The announcement was followed quickly by the release of an updated version of XSV which incorporated the changes.

It is not clear whether there will be a further Last Call phase or a move directly to Candidate Recommendation status. In either case, time is running out for useful feedback to be provided to the Working Group. Rick Jelliffe noted that now is the right time to comment, urging developers to do so.

Just as with the last round, I encourage XML-DEV-ers to look critically and thoroughly at the upcoming specs: do they meet your needs? are they incomplete in any significant way that might allow vendors to trap you to their products? Can you do simple things simply? Can you use the elements and attributes and values in the ways you think are natural (is it methodology-free enough)? When I extract some data from a schema-ed document, can I do enough with it? What features in particular are definitely "too much"? Are the datatypes complete (should money be a built-in datatype, for example)?

Capturing Best Practice

XML-DEV has been relatively quiet of late but now seems to be stirring to life. Roger Costello, initiator of many schema discussions, published a lengthy note discussing schema "best practice."

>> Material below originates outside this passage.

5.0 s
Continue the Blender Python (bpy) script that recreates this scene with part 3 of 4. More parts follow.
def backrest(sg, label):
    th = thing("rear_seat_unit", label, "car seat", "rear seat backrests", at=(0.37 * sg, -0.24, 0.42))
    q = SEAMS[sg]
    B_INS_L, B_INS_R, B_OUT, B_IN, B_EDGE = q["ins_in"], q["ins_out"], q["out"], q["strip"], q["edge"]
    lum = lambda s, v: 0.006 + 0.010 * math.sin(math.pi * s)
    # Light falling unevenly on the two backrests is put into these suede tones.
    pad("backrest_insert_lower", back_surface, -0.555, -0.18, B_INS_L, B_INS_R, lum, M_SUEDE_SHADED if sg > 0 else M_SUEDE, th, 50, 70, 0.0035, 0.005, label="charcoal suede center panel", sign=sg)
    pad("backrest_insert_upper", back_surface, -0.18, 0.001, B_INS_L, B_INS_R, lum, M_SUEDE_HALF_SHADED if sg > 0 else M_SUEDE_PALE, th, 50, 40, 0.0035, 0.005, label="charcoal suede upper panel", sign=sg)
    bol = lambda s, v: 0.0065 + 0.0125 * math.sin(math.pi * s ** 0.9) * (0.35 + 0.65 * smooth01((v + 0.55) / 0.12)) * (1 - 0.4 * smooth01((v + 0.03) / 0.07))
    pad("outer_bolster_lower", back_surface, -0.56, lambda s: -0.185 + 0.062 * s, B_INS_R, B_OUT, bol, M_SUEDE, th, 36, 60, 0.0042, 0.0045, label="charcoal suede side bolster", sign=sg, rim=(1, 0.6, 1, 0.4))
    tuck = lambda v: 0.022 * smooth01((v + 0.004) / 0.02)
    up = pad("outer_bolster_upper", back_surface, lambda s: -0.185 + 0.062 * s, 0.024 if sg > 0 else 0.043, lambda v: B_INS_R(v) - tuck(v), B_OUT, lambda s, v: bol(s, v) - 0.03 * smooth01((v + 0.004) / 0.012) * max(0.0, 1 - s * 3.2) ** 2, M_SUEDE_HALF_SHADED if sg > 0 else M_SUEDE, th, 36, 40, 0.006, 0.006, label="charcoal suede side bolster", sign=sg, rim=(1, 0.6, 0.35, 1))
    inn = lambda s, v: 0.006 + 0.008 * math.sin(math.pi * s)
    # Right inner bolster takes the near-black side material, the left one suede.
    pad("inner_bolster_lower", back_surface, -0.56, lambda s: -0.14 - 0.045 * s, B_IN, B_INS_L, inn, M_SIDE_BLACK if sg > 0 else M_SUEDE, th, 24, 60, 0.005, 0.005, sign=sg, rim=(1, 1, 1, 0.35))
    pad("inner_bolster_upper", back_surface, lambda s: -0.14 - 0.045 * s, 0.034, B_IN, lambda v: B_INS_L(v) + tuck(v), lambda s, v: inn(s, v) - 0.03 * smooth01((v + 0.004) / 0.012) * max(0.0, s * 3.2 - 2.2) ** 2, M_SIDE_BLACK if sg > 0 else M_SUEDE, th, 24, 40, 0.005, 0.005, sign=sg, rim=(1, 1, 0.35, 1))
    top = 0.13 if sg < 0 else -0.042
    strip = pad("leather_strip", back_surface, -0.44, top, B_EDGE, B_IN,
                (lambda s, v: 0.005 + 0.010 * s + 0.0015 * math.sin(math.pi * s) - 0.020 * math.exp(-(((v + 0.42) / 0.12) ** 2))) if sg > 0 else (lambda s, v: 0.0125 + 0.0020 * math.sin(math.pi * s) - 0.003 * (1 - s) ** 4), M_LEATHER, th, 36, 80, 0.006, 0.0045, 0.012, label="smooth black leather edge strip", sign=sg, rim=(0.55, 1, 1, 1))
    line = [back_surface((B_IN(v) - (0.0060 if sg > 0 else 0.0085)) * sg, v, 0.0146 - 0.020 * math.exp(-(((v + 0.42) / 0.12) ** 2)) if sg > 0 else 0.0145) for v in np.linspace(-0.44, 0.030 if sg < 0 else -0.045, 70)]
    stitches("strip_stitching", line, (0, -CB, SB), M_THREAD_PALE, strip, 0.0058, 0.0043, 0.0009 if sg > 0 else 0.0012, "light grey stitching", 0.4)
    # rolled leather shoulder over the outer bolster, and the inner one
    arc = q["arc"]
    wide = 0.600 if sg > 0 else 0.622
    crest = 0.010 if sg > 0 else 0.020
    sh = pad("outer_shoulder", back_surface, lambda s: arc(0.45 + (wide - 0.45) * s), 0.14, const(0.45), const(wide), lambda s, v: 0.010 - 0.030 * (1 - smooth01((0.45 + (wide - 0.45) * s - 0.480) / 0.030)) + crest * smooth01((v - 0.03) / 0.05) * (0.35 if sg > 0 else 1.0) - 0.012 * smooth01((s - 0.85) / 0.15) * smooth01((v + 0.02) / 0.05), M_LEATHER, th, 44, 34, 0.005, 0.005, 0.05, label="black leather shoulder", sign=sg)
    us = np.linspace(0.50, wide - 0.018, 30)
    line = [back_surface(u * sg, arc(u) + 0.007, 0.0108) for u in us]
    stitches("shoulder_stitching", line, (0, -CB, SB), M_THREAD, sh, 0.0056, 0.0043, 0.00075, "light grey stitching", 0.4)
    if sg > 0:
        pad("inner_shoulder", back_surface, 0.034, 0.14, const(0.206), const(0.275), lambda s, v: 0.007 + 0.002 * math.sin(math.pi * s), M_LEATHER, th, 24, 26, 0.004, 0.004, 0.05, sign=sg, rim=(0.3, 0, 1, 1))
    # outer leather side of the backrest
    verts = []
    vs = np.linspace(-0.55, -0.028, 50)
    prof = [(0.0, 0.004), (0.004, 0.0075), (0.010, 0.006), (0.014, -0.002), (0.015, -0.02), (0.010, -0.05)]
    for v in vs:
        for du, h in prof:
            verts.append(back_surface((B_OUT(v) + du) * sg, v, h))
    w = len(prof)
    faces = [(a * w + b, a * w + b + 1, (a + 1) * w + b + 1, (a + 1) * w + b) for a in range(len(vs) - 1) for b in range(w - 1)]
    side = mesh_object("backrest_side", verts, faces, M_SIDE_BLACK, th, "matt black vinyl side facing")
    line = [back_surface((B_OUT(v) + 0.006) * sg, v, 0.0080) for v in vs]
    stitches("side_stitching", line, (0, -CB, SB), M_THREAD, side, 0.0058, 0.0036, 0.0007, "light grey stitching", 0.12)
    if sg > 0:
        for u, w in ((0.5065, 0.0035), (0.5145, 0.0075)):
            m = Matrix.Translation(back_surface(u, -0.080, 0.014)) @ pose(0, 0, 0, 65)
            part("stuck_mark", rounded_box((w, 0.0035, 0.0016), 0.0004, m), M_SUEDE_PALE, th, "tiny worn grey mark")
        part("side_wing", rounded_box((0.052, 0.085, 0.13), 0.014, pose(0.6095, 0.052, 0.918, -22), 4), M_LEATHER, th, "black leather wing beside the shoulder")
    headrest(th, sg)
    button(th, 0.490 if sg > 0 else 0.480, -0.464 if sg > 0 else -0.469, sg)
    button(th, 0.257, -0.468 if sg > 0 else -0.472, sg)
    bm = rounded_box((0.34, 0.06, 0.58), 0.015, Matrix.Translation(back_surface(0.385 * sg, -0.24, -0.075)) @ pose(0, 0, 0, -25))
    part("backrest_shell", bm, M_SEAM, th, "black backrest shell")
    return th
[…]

I would like to see if we can collectively come up with a set of "best practices" in designing XML Schemas. I realize that the specifics of designing a schema are heavily dependent upon the task at hand. However, I firmly believe that there are guidelines that can be employed in creating a schema, and those guidelines hold true irrespective of the specific task. It is this set of guidelines that I am hoping we can shed some light upon.

In his opening discussion of the topic, Costello highlights six key areas which would benefit from a closer examination:

  1. Element versus Type Reuse
  2. Local versus Global
  3. elementFormDefault -- to qualify or not to qualify
  4. Evolvability or versioning
  5. One namespace versus many namespaces (import versus include)
  6. Capturing semantics of elements and types

This is the kind of community activity which XML-DEV performs very well. Costello has followed the format of previous collaborations like SAX: highlight a set of issues for developers to discuss, then collate the resulting feedback into a useful resource.

So far, discussion has included two of Costello's points, namely, local versus global declarations of elements and types and, whether namespaces used in schemas should be explicit or hidden. The lengthy discussions cannot be properly covered here, but Costello's evolving summary of best practice in schema design represents them well. The interested schema developer will also benefit from reading the relevant threads in the XML-DEV archives.

Costello has captured a number of issues of importance to the schema designer, a timely initiative judging by the increase in use of XML Schemas. DTDs have long been associated with a series of best practices. Schema designers will find this kind of resource invaluable.

Schemas on the Loose

Unfortunately useful progress isn't happening on all fronts. In some areas, the arguments appear to go round in circles. The Deviant has reported before on the debates about URIs, Namespaces and Schemas, and this topic has surfaced again recently. After announcing his Schematron schema for SOAP 1.1, Rick Jelliffe inadvertently rekindled the "does a Namespace URI point to a Schema" debate.

The XML Namespaces specification doesn't mandate that the namespace URI points to a schema; however, it doesn't prohibit it either. This leaves room for choice: you may use a namespace URI that points to an XML Schema, and you can implement your application so that it retrieves its schema from that location. However, unmanaged choice is the bane of interoperability. What happens when you use my namespace or my application, which does not expect the URI to resolve to a schema? Namespaces would end up a confused mess.

As Rick Jelliffe commented, it would be far better if a Namespace URI pointed at

a directory of related resources discoverable by some conventions. Namespace=schema blocks the use of the namespace URI for more systematic and extensible purposes.

David Orchard agreed with Jelliffe.

Eventually, there will be a packaging specification that deals with all the relevant information for a document -- schemas, xslt, xinclude targets, xlinks, xlink targets, gifs...Then there can be a mechanism for retrieving the related documents. But it's very much not a namespace issue.

However it seems like the long fabled packaging specification is never going to happen. In response to Orchard's comments, David Cleary announced that the W3C packaging work has been killed.

At the XML Plenary meeting yesterday, the XML Activity announced that a packaging WG has been killed. There currently are no plans in the W3C to do this work.

This is a disappointment. Packaging has often been cited as the best way to manage the multiplicity of resources which can now be associated with an XML instance. We can only assume that this is not seen as a pressing issue either at the W3C or by its member companies.